_SHORT TASK_
All of the lines below are to be transcribed faithfully, with pictures excluded from the copy.

_DATA EXCERPT_
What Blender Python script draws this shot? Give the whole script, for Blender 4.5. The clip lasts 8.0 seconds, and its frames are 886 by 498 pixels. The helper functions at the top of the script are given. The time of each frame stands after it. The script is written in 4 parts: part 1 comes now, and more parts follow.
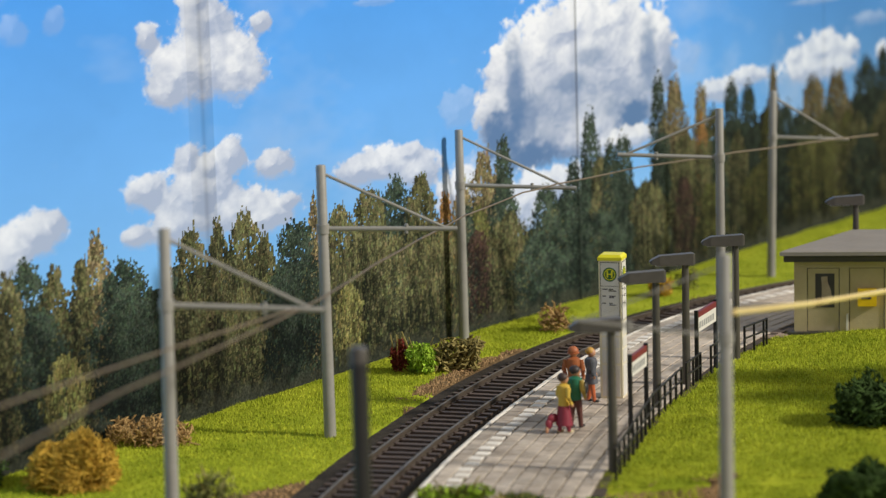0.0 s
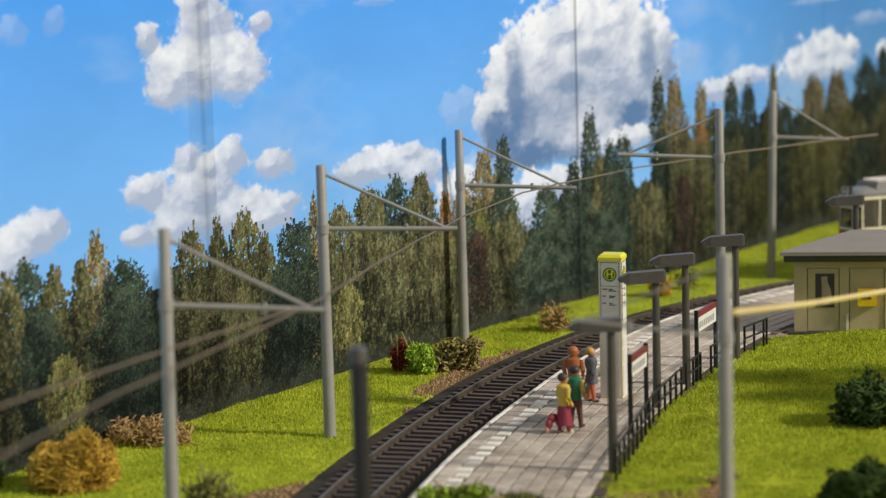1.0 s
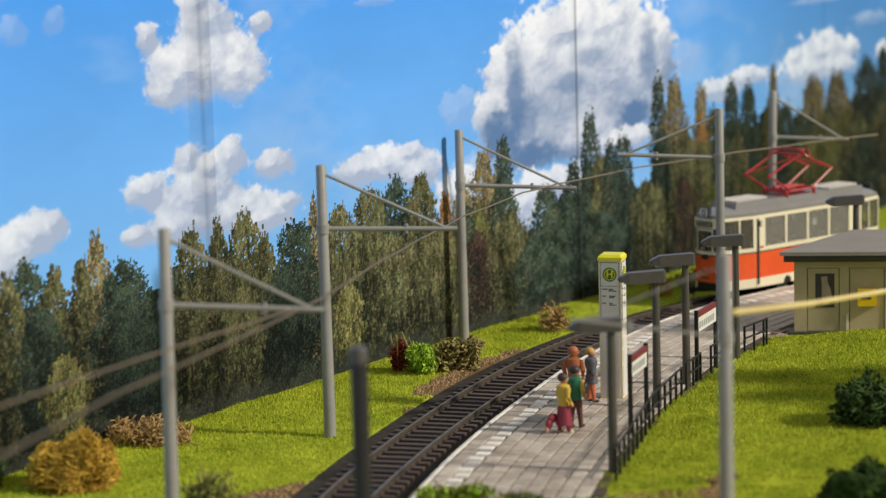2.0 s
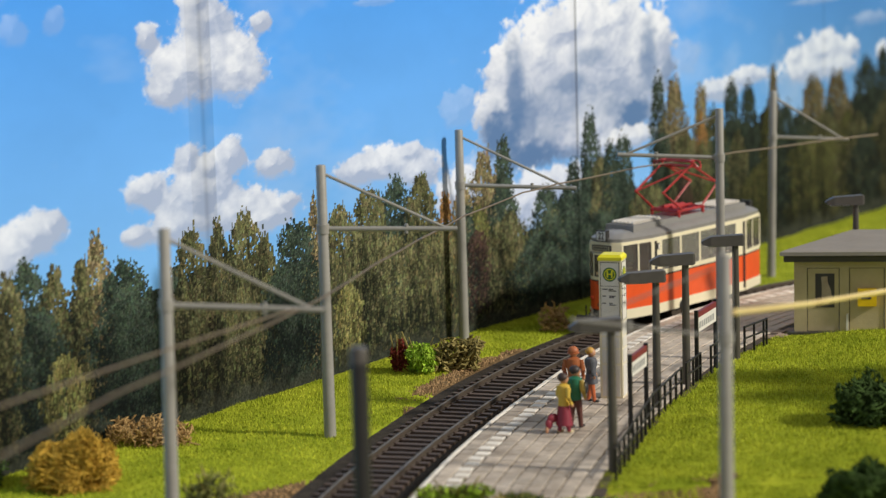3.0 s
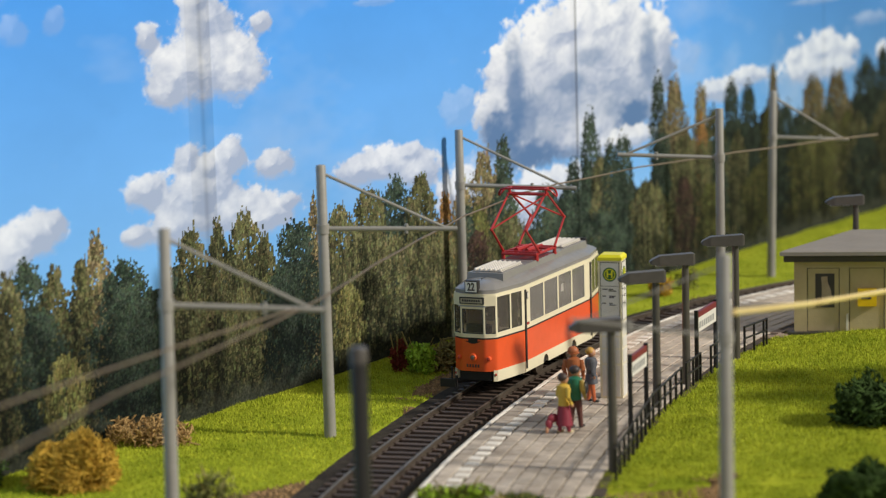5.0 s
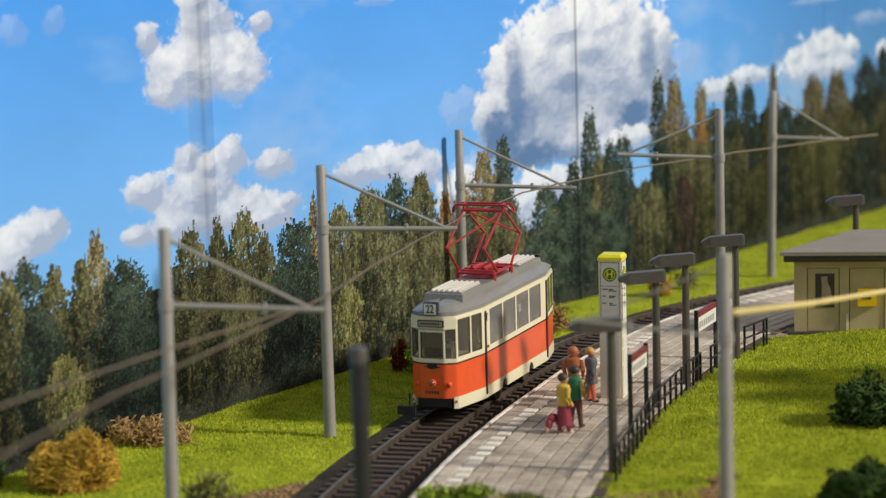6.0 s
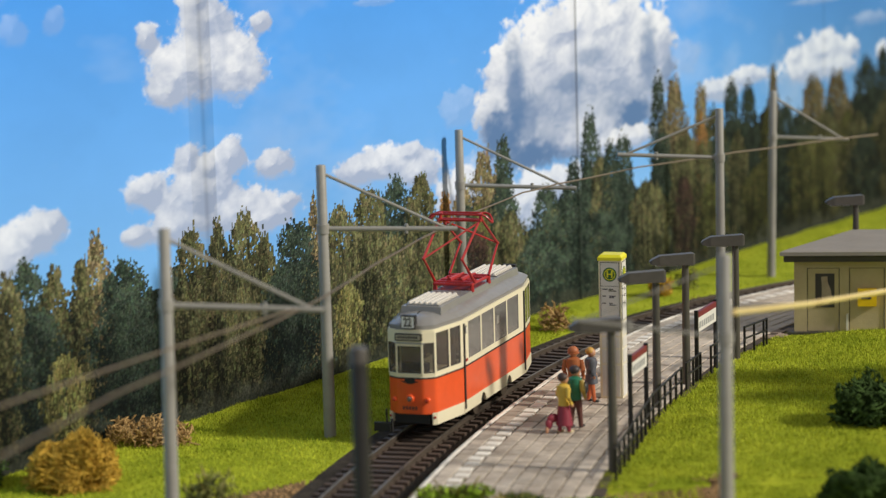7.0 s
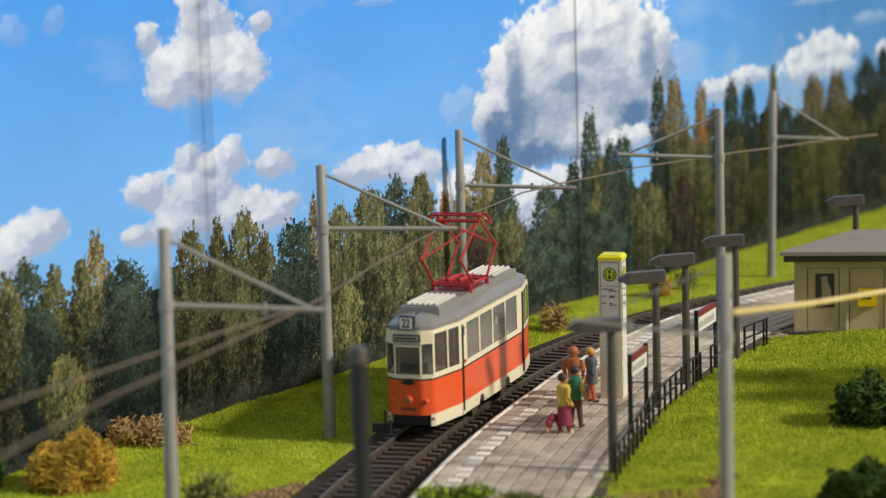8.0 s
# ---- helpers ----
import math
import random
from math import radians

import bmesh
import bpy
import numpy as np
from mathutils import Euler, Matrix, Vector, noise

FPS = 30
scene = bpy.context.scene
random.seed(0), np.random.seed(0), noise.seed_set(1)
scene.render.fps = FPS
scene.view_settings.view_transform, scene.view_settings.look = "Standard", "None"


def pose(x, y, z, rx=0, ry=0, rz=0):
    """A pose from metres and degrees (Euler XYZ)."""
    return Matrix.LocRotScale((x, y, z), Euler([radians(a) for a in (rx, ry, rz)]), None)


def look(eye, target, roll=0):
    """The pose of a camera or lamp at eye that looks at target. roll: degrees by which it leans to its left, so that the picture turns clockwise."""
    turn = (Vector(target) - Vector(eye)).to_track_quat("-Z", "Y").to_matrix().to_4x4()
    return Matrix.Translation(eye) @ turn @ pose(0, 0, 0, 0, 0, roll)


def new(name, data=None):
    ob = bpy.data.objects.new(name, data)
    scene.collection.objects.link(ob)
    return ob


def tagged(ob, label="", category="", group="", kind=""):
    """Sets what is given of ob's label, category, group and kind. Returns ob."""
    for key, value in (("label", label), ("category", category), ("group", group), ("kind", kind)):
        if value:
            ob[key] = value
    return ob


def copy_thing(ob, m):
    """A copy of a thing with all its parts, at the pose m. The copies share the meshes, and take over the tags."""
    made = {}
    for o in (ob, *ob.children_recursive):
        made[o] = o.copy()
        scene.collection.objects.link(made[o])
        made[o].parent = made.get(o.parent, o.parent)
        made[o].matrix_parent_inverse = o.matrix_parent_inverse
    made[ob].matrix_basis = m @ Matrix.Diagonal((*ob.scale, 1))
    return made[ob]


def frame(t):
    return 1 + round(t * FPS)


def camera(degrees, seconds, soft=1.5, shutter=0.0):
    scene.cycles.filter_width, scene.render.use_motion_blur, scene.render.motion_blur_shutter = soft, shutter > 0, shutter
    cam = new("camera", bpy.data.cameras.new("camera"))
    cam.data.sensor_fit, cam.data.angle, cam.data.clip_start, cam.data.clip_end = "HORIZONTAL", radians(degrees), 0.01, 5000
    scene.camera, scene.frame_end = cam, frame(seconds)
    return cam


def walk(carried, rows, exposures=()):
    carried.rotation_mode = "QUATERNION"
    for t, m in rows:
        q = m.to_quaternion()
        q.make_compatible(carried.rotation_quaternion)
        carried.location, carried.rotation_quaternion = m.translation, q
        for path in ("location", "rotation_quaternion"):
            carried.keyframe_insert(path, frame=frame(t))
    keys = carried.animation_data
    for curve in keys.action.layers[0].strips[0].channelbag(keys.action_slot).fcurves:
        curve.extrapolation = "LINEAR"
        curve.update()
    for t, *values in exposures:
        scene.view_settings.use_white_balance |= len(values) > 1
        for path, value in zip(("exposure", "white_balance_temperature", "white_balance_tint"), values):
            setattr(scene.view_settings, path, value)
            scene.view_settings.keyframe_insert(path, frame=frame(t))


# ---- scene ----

_WORKED SOLUTION_
What Blender Python script draws this shot? Give the whole script, for Blender 4.5. The clip lasts 8.0 seconds, and its frames are 886 by 498 pixels. The helper functions at the top of the script are given. The time of each frame stands after it. The script is written in 4 parts: part 1 comes now, and more parts follow.
0.0 s
1.0 s
2.0 s
3.0 s
5.0 s
6.0 s
7.0 s
8.0 s
# ---- helpers ----
import math
import random
from math import radians

import bmesh
import bpy
import numpy as np
from mathutils import Euler, Matrix, Vector, noise

FPS = 30
scene = bpy.context.scene
random.seed(0), np.random.seed(0), noise.seed_set(1)
scene.render.fps = FPS
scene.view_settings.view_transform, scene.view_settings.look = "Standard", "None"


def pose(x, y, z, rx=0, ry=0, rz=0):
    """A pose from metres and degrees (Euler XYZ)."""
    return Matrix.LocRotScale((x, y, z), Euler([radians(a) for a in (rx, ry, rz)]), None)


def look(eye, target, roll=0):
    """The pose of a camera or lamp at eye that looks at target. roll: degrees by which it leans to its left, so that the picture turns clockwise."""
    turn = (Vector(target) - Vector(eye)).to_track_quat("-Z", "Y").to_matrix().to_4x4()
    return Matrix.Translation(eye) @ turn @ pose(0, 0, 0, 0, 0, roll)


def new(name, data=None):
    ob = bpy.data.objects.new(name, data)
    scene.collection.objects.link(ob)
    return ob


def tagged(ob, label="", category="", group="", kind=""):
    """Sets what is given of ob's label, category, group and kind. Returns ob."""
    for key, value in (("label", label), ("category", category), ("group", group), ("kind", kind)):
        if value:
            ob[key] = value
    return ob


def copy_thing(ob, m):
    """A copy of a thing with all its parts, at the pose m. The copies share the meshes, and take over the tags."""
    made = {}
    for o in (ob, *ob.children_recursive):
        made[o] = o.copy()
        scene.collection.objects.link(made[o])
        made[o].parent = made.get(o.parent, o.parent)
        made[o].matrix_parent_inverse = o.matrix_parent_inverse
    made[ob].matrix_basis = m @ Matrix.Diagonal((*ob.scale, 1))
    return made[ob]


def frame(t):
    return 1 + round(t * FPS)


def camera(degrees, seconds, soft=1.5, shutter=0.0):
    scene.cycles.filter_width, scene.render.use_motion_blur, scene.render.motion_blur_shutter = soft, shutter > 0, shutter
    cam = new("camera", bpy.data.cameras.new("camera"))
    cam.data.sensor_fit, cam.data.angle, cam.data.clip_start, cam.data.clip_end = "HORIZONTAL", radians(degrees), 0.01, 5000
    scene.camera, scene.frame_end = cam, frame(seconds)
    return cam


def walk(carried, rows, exposures=()):
    carried.rotation_mode = "QUATERNION"
    for t, m in rows:
        q = m.to_quaternion()
        q.make_compatible(carried.rotation_quaternion)
        carried.location, carried.rotation_quaternion = m.translation, q
        for path in ("location", "rotation_quaternion"):
            carried.keyframe_insert(path, frame=frame(t))
    keys = carried.animation_data
    for curve in keys.action.layers[0].strips[0].channelbag(keys.action_slot).fcurves:
        curve.extrapolation = "LINEAR"
        curve.update()
    for t, *values in exposures:
        scene.view_settings.use_white_balance |= len(values) > 1
        for path, value in zip(("exposure", "white_balance_temperature", "white_balance_tint"), values):
            setattr(scene.view_settings, path, value)
            scene.view_settings.keyframe_insert(path, frame=frame(t))


# ---- scene ----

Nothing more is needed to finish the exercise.